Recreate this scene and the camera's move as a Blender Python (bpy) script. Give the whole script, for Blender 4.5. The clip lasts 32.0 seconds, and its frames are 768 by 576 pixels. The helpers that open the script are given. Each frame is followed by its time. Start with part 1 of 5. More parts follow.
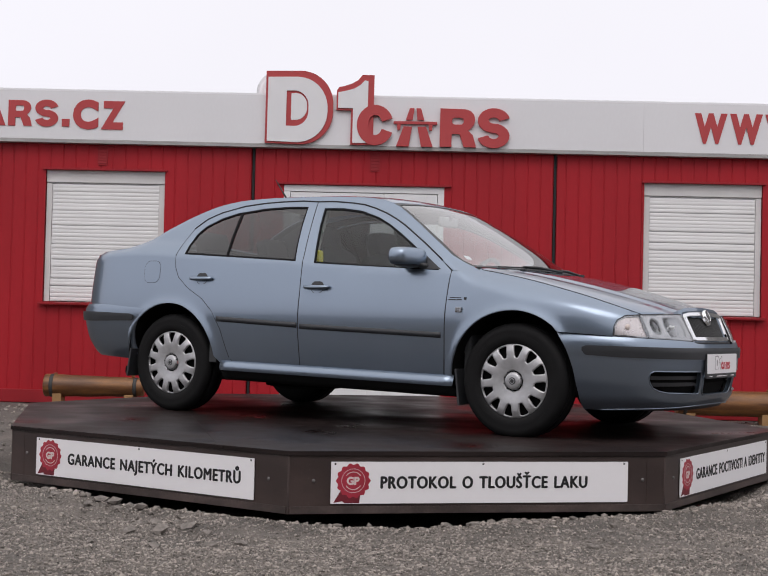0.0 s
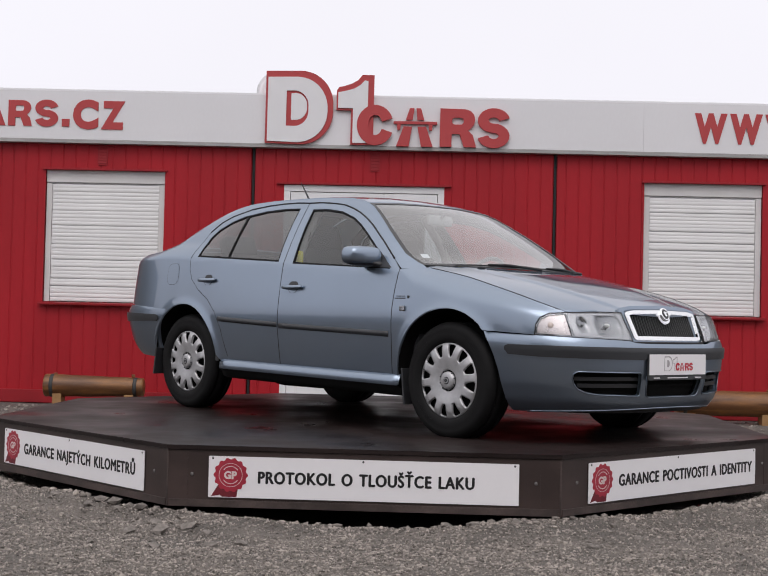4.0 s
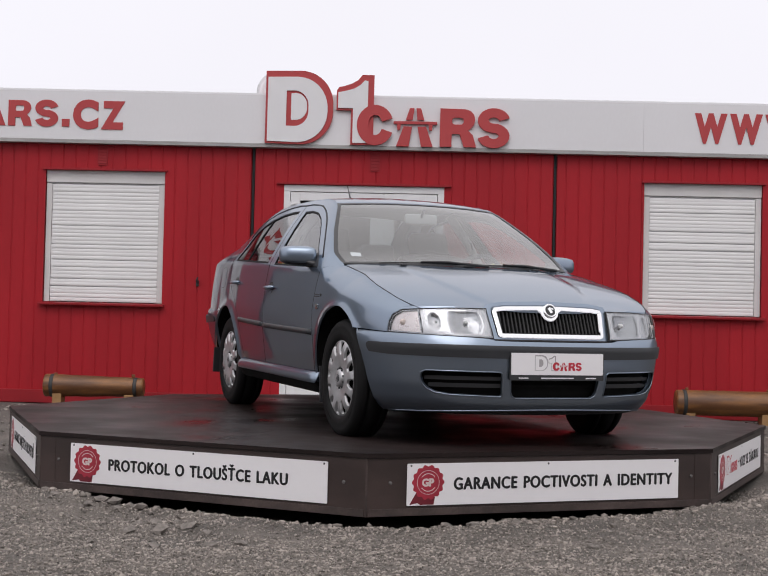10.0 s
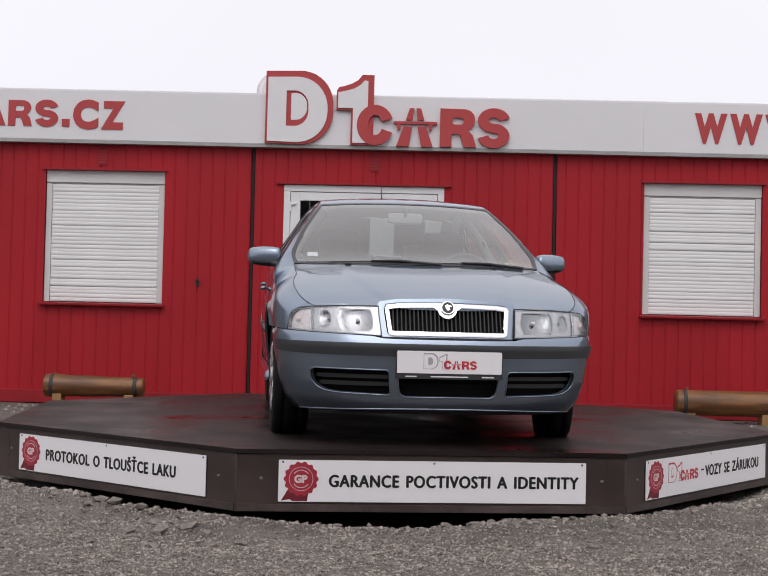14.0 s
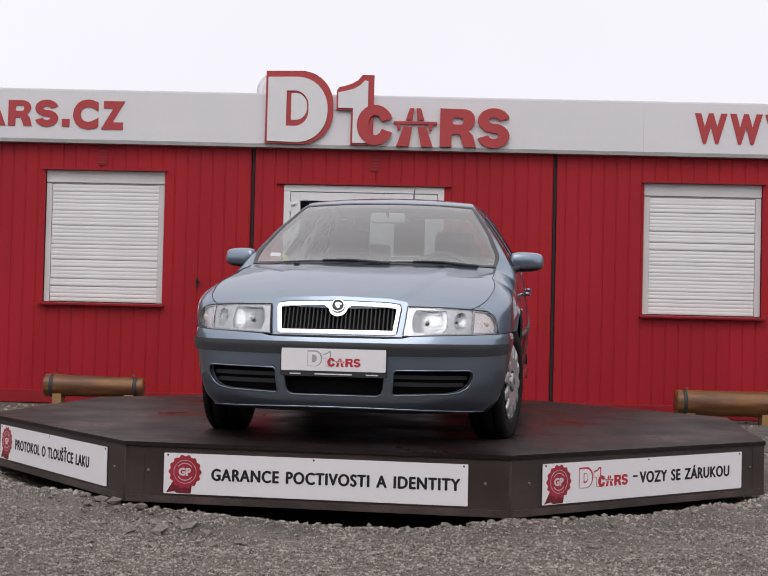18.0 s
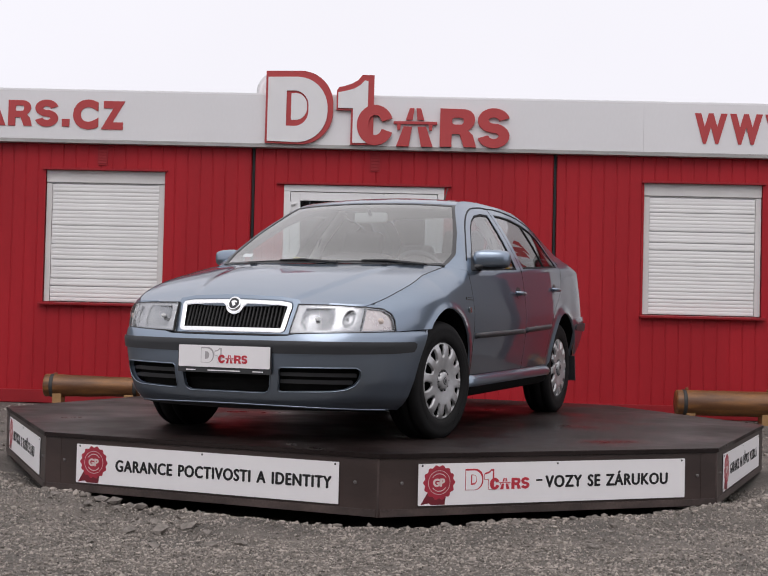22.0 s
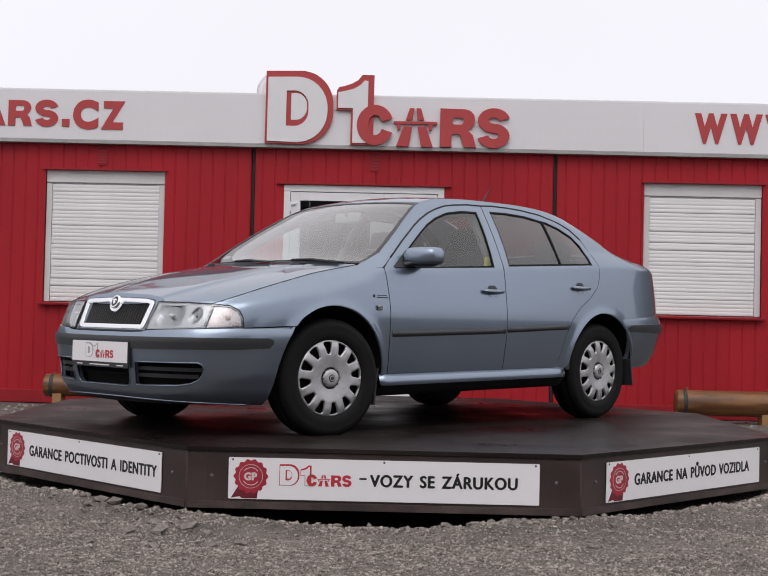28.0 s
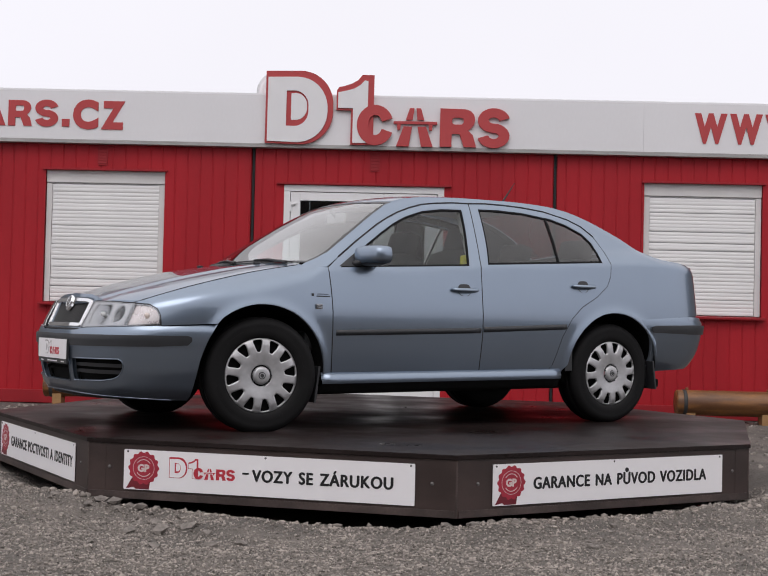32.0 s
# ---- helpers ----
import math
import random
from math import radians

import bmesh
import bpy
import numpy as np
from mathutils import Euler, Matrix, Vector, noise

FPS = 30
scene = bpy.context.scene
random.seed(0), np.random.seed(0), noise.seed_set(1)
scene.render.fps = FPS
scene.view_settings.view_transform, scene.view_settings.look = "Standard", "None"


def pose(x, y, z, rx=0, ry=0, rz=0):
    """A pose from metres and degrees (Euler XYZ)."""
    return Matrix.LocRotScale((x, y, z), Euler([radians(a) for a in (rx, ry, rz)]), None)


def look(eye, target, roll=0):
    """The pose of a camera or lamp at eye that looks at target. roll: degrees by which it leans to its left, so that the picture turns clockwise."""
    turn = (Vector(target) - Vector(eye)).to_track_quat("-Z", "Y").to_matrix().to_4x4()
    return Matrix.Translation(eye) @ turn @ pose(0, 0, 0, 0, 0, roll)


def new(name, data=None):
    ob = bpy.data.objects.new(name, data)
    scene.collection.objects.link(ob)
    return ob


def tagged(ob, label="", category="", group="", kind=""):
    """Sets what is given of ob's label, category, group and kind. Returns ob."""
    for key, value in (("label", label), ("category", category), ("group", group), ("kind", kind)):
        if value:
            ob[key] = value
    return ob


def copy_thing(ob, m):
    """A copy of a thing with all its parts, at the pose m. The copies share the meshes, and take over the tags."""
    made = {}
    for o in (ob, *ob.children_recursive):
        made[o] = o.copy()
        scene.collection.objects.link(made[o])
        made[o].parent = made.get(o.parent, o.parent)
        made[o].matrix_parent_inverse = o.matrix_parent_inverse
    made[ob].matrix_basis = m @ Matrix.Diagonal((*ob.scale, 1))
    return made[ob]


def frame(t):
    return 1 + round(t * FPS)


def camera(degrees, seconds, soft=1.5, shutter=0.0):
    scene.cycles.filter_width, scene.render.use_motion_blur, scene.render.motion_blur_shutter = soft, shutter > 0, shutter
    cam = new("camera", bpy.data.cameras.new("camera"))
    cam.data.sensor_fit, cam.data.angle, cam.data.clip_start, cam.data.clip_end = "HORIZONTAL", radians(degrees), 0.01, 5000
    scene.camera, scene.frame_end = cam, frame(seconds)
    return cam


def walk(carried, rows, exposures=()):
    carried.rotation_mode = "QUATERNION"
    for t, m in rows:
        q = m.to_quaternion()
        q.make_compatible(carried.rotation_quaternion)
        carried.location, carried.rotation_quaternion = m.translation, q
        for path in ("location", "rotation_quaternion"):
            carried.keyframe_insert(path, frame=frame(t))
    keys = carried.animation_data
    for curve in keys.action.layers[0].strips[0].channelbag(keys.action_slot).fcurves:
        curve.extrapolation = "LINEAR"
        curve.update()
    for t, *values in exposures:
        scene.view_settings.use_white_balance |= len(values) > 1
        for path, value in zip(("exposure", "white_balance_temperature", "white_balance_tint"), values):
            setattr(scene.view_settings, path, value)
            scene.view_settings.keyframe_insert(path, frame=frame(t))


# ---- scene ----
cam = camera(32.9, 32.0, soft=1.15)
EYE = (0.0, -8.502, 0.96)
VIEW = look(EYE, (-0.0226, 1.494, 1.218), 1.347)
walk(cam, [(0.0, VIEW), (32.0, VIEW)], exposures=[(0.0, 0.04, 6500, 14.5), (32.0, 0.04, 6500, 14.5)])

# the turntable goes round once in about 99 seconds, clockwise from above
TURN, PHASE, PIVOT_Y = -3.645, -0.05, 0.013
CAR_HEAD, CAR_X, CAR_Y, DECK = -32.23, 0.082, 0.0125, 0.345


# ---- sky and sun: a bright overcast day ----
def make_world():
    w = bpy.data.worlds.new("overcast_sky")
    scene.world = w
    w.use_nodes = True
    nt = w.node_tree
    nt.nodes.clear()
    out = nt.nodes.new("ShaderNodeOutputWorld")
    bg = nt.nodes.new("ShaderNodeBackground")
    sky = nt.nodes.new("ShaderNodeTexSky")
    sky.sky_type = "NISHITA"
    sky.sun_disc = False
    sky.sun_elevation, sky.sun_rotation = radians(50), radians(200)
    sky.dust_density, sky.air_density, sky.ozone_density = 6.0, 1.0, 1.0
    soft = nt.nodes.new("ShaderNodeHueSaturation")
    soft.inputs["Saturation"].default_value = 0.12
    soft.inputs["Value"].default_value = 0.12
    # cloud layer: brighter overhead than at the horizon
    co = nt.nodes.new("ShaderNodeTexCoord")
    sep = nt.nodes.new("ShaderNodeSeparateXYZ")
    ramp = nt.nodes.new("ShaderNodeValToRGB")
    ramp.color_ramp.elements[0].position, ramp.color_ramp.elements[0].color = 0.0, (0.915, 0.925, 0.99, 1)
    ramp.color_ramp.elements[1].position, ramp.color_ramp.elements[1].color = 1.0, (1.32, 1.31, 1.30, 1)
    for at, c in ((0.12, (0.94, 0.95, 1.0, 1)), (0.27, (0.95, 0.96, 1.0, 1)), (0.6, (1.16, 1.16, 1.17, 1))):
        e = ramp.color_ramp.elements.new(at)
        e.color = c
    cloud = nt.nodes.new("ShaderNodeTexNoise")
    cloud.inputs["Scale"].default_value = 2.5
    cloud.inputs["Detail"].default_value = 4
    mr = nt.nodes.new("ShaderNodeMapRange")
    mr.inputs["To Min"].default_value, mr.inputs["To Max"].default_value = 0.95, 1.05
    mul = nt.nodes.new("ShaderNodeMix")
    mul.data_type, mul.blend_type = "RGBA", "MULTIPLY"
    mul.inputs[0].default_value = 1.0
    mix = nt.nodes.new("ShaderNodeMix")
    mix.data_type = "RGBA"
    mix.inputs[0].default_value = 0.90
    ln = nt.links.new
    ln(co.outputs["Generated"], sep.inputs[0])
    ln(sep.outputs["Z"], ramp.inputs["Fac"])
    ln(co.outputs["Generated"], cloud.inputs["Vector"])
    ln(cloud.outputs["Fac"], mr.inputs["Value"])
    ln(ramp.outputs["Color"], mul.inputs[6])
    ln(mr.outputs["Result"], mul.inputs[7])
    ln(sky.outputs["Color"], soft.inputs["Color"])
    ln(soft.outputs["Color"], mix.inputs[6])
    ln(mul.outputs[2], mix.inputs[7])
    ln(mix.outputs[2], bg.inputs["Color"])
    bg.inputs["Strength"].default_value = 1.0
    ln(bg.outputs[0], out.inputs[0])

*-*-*

_SET PROBLEM_
Return the whole listing, word for word, and leave out every picture.

_SOLUTION FOR THIS PROBLEM_
Recreate this scene and the camera's move as a Blender Python (bpy) script. Give the whole script, for Blender 4.5. The clip lasts 32.0 seconds, and its frames are 768 by 576 pixels. The helpers that open the script are given. Each frame is followed by its time. Start with part 1 of 5. More parts follow.
0.0 s
4.0 s
10.0 s
14.0 s
18.0 s
22.0 s
28.0 s
32.0 s
# ---- helpers ----
import math
import random
from math import radians

import bmesh
import bpy
import numpy as np
from mathutils import Euler, Matrix, Vector, noise

FPS = 30
scene = bpy.context.scene
random.seed(0), np.random.seed(0), noise.seed_set(1)
scene.render.fps = FPS
scene.view_settings.view_transform, scene.view_settings.look = "Standard", "None"


def pose(x, y, z, rx=0, ry=0, rz=0):
    """A pose from metres and degrees (Euler XYZ)."""
    return Matrix.LocRotScale((x, y, z), Euler([radians(a) for a in (rx, ry, rz)]), None)


def look(eye, target, roll=0):
    """The pose of a camera or lamp at eye that looks at target. roll: degrees by which it leans to its left, so that the picture turns clockwise."""
    turn = (Vector(target) - Vector(eye)).to_track_quat("-Z", "Y").to_matrix().to_4x4()
    return Matrix.Translation(eye) @ turn @ pose(0, 0, 0, 0, 0, roll)


def new(name, data=None):
    ob = bpy.data.objects.new(name, data)
    scene.collection.objects.link(ob)
    return ob


def tagged(ob, label="", category="", group="", kind=""):
    """Sets what is given of ob's label, category, group and kind. Returns ob."""
    for key, value in (("label", label), ("category", category), ("group", group), ("kind", kind)):
        if value:
            ob[key] = value
    return ob


def copy_thing(ob, m):
    """A copy of a thing with all its parts, at the pose m. The copies share the meshes, and take over the tags."""
    made = {}
    for o in (ob, *ob.children_recursive):
        made[o] = o.copy()
        scene.collection.objects.link(made[o])
        made[o].parent = made.get(o.parent, o.parent)
        made[o].matrix_parent_inverse = o.matrix_parent_inverse
    made[ob].matrix_basis = m @ Matrix.Diagonal((*ob.scale, 1))
    return made[ob]


def frame(t):
    return 1 + round(t * FPS)


def camera(degrees, seconds, soft=1.5, shutter=0.0):
    scene.cycles.filter_width, scene.render.use_motion_blur, scene.render.motion_blur_shutter = soft, shutter > 0, shutter
    cam = new("camera", bpy.data.cameras.new("camera"))
    cam.data.sensor_fit, cam.data.angle, cam.data.clip_start, cam.data.clip_end = "HORIZONTAL", radians(degrees), 0.01, 5000
    scene.camera, scene.frame_end = cam, frame(seconds)
    return cam


def walk(carried, rows, exposures=()):
    carried.rotation_mode = "QUATERNION"
    for t, m in rows:
        q = m.to_quaternion()
        q.make_compatible(carried.rotation_quaternion)
        carried.location, carried.rotation_quaternion = m.translation, q
        for path in ("location", "rotation_quaternion"):
            carried.keyframe_insert(path, frame=frame(t))
    keys = carried.animation_data
    for curve in keys.action.layers[0].strips[0].channelbag(keys.action_slot).fcurves:
        curve.extrapolation = "LINEAR"
        curve.update()
    for t, *values in exposures:
        scene.view_settings.use_white_balance |= len(values) > 1
        for path, value in zip(("exposure", "white_balance_temperature", "white_balance_tint"), values):
            setattr(scene.view_settings, path, value)
            scene.view_settings.keyframe_insert(path, frame=frame(t))


# ---- scene ----
cam = camera(32.9, 32.0, soft=1.15)
EYE = (0.0, -8.502, 0.96)
VIEW = look(EYE, (-0.0226, 1.494, 1.218), 1.347)
walk(cam, [(0.0, VIEW), (32.0, VIEW)], exposures=[(0.0, 0.04, 6500, 14.5), (32.0, 0.04, 6500, 14.5)])

# the turntable goes round once in about 99 seconds, clockwise from above
TURN, PHASE, PIVOT_Y = -3.645, -0.05, 0.013
CAR_HEAD, CAR_X, CAR_Y, DECK = -32.23, 0.082, 0.0125, 0.345


# ---- sky and sun: a bright overcast day ----
def make_world():
    w = bpy.data.worlds.new("overcast_sky")
    scene.world = w
    w.use_nodes = True
    nt = w.node_tree
    nt.nodes.clear()
    out = nt.nodes.new("ShaderNodeOutputWorld")
    bg = nt.nodes.new("ShaderNodeBackground")
    sky = nt.nodes.new("ShaderNodeTexSky")
    sky.sky_type = "NISHITA"
    sky.sun_disc = False
    sky.sun_elevation, sky.sun_rotation = radians(50), radians(200)
    sky.dust_density, sky.air_density, sky.ozone_density = 6.0, 1.0, 1.0
    soft = nt.nodes.new("ShaderNodeHueSaturation")
    soft.inputs["Saturation"].default_value = 0.12
    soft.inputs["Value"].default_value = 0.12
    # cloud layer: brighter overhead than at the horizon
    co = nt.nodes.new("ShaderNodeTexCoord")
    sep = nt.nodes.new("ShaderNodeSeparateXYZ")
    ramp = nt.nodes.new("ShaderNodeValToRGB")
    ramp.color_ramp.elements[0].position, ramp.color_ramp.elements[0].color = 0.0, (0.915, 0.925, 0.99, 1)
    ramp.color_ramp.elements[1].position, ramp.color_ramp.elements[1].color = 1.0, (1.32, 1.31, 1.30, 1)
    for at, c in ((0.12, (0.94, 0.95, 1.0, 1)), (0.27, (0.95, 0.96, 1.0, 1)), (0.6, (1.16, 1.16, 1.17, 1))):
        e = ramp.color_ramp.elements.new(at)
        e.color = c
    cloud = nt.nodes.new("ShaderNodeTexNoise")
    cloud.inputs["Scale"].default_value = 2.5
    cloud.inputs["Detail"].default_value = 4
    mr = nt.nodes.new("ShaderNodeMapRange")
    mr.inputs["To Min"].default_value, mr.inputs["To Max"].default_value = 0.95, 1.05
    mul = nt.nodes.new("ShaderNodeMix")
    mul.data_type, mul.blend_type = "RGBA", "MULTIPLY"
    mul.inputs[0].default_value = 1.0
    mix = nt.nodes.new("ShaderNodeMix")
    mix.data_type = "RGBA"
    mix.inputs[0].default_value = 0.90
    ln = nt.links.new
    ln(co.outputs["Generated"], sep.inputs[0])
    ln(sep.outputs["Z"], ramp.inputs["Fac"])
    ln(co.outputs["Generated"], cloud.inputs["Vector"])
    ln(cloud.outputs["Fac"], mr.inputs["Value"])
    ln(ramp.outputs["Color"], mul.inputs[6])
    ln(mr.outputs["Result"], mul.inputs[7])
    ln(sky.outputs["Color"], soft.inputs["Color"])
    ln(soft.outputs["Color"], mix.inputs[6])
    ln(mul.outputs[2], mix.inputs[7])
    ln(mix.outputs[2], bg.inputs["Color"])
    bg.inputs["Strength"].default_value = 1.0
    ln(bg.outputs[0], out.inputs[0])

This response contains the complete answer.